ゼインの生まれ育った環境は、ひどいものだ。ボロボロで不衛生なアパート。たくさんの兄弟姉妹。働かない両親。家賃を払えず、追い出されるのを恐れ、代わりにまだ幼い娘を大家に嫁がせ、自分たちの安穏を得ようとする。何も考えず、ただただ欲求を満たし、結果生まれる子供たち。世話もまともにせず、愛情もない。ある程度成長したら、働かせ、住む場所を追い出されないために娘を差し出す。両親にとって子供は自分たちが生きていくための道具に思える。
ゼインはそんな両親に疑問を持ち、怒り、家を出る。環境に流されず、おかしいものはおかしいと思えるゼインの感情に救われ、たくましく生きようとする姿に胸を打たれる。家出し、出会ったラヒルとヨナスとの束の間の温かい日々。ラヒルも移民で不法滞在の身で、幼いヨナスを抱え、綱渡りのような厳しい生活を送っているが、ゼインの両親とは対照的に、子供への愛情がある。そんな姿にゼインは憧れと親子の在り方を感じたかもしれない。しかし、容赦のない現実が、ゼインをさらに過酷な状況に追いやる。なんとか生きよう、乗り切ろうとするも、やはりゼインはまだ子供だ。限界がある。一旦家に戻ったゼインが知った衝撃の事実と、それによって起きた事件。そして、後半、ゼインは両親を訴える。「僕を産んだ罪で」。
法廷での両親の主張には、腹が立ち、呆れる。自分たちがいかに辛い状況で、どんなに世間から虐げられて生きているか、だから仕方ない、なぜ責められるんだ、と言い訳に終始する。そんな両親を冷ややかに見つめるゼイン。両親に見切りをつけ、前を向いている。両親も厳しい状況なのはわかるが、その状況に甘んじ、言い訳と都合の良い解釈で、変わる気が微塵もない。

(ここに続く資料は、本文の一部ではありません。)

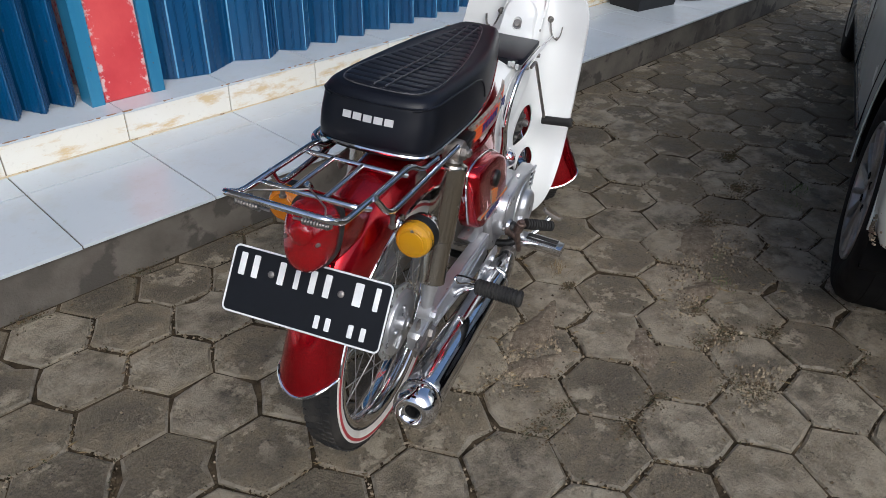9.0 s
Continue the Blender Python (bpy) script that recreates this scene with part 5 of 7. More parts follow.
for s in (-1, 1):
    sh = leg_shield(s)
    # chrome rail along the cover, and the bag hook
    b = bmesh.new()
    tube(b, rounded([(0.500, s * 0.074, 0.392), (0.502, s * 0.074, 0.490), (0.488, s * 0.072, 0.540), (0.506, s * 0.074, 0.606), (0.560, s * 0.076, 0.650), (0.70, s * 0.076, 0.654), (0.826, s * 0.080, 0.661)], 0.03, 6), [0.0062] * 35 + [0.0056, 0.0030], 12)
    tube(b, rounded([(0.491, s * 0.072, 0.396), (0.493, s * 0.072, 0.490), (0.480, s * 0.070, 0.540)], 0.02, 5), 0.0045, 10)
    rail = part("chrome_rail", b, M_CHROME, bike, "bent chrome rail along the white cover")
    b = bmesh.new()
    bolt(b, (0.500, s * 0.080, 0.402), 0.008, 0.008, (0, s, 0))
    part("rail_bolt", b, M_STEEL, rail)
    for x in (0.588, 0.692):
        b = bmesh.new()
        lathe(b, [(0, 0.006), (0.0045, 0.005), (0.006, 0), (0.006, -0.004)], 14, pose(x, s * 0.080, 0.648, 90 if s < 0 else -90))
        part("rail_bolt", b, M_STEEL, rail)
    b = bmesh.new()
    tube(b, curve_points([(0.836, s * 0.067, 0.704), (0.834, s * 0.070, 0.690), (0.829, s * 0.077, 0.668), (0.826, s * 0.086, 0.6555), (0.825, s * 0.095, 0.6565), (0.825, s * 0.101, 0.667), (0.825, s * 0.1035, 0.688)], 5), 0.0048, 8, flat=0.34, up=(0.2, s * 0.9, 0.35))
    bolt(b, (0.838, s * 0.067, 0.698), 0.0060, 0.009, (-0.8, s * 0.5, 0))
    lathe(b, [(0, 0.001), (0.0085, 0.001), (0.0085, -0.012), (0, -0.012)], 16, to((0.838, s * 0.067, 0.698), (0.792, s * 0.096, 0.698)))
    part("bag_hook", b, M_STEEL, bike, "bent steel bag hook on the leg shield")
# folding child peg on its rod
b = bmesh.new()
tube(b, rounded([(0.636, -0.080, 0.634), (0.664, -0.082, 0.640), (0.675, -0.082, 0.634), (0.746, -0.112, 0.462)], 0.012, 5), 0.0040, 12)
lever = part("child_peg", b, M_STEEL, bike, "grey steel rod with a black rubber peg")
b = bmesh.new()
lathe(b, [(0, -0.004), (0.0100, -0.003), (0.0112, 0.0), (0.0112, 0.066), (0.0128, 0.068), (0.0128, 0.074), (0.010, 0.077), (0, 0.077)], 24, to((0.746, -0.108, 0.463), (0.750, -0.186, 0.470)))
part("peg_rubber", b, M_RUBBER, lever, "black rubber sleeve")
b = bmesh.new()
tube(b, rounded([(0.636, 0.080, 0.634), (0.664, 0.082, 0.640), (0.680, 0.084, 0.634), (0.772, 0.116, 0.600)], 0.012, 5), 0.0052, 12)
box(b, (0.765, 0.105, 0.592), (0.790, 0.130, 0.614), 0.004, 2)
part("child_peg", b, M_BLACK, bike, "black folded peg at the leg shield")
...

母親がまた妊娠したとゼインに告げた時は、心底呆れた。また繰り返すのかと。「人の心がないのか」と母親に言い放つゼイン。そして、自分と同じような境遇の子供をむやみに産む大人に訴える。「世話できないなら産むな」と。まさにその通りだと思う。どんなに過酷な状況でも、最後の救いは愛だろう。愛さないなら産むな、産むならせめて愛せよ、と強く思う。
ゼインの、笑顔がなく、いつも悲しさと怒り、世の中への絶望を湛えた目。最後に初めて見せる笑顔に、言葉にできない感情が溢れ、涙が止まらない。主人公のゼインをはじめ、キャストがキャスティング・ディレクターによって見出された、この物語と同じように厳しい環境下で暮らす人々だというのも見どころだ。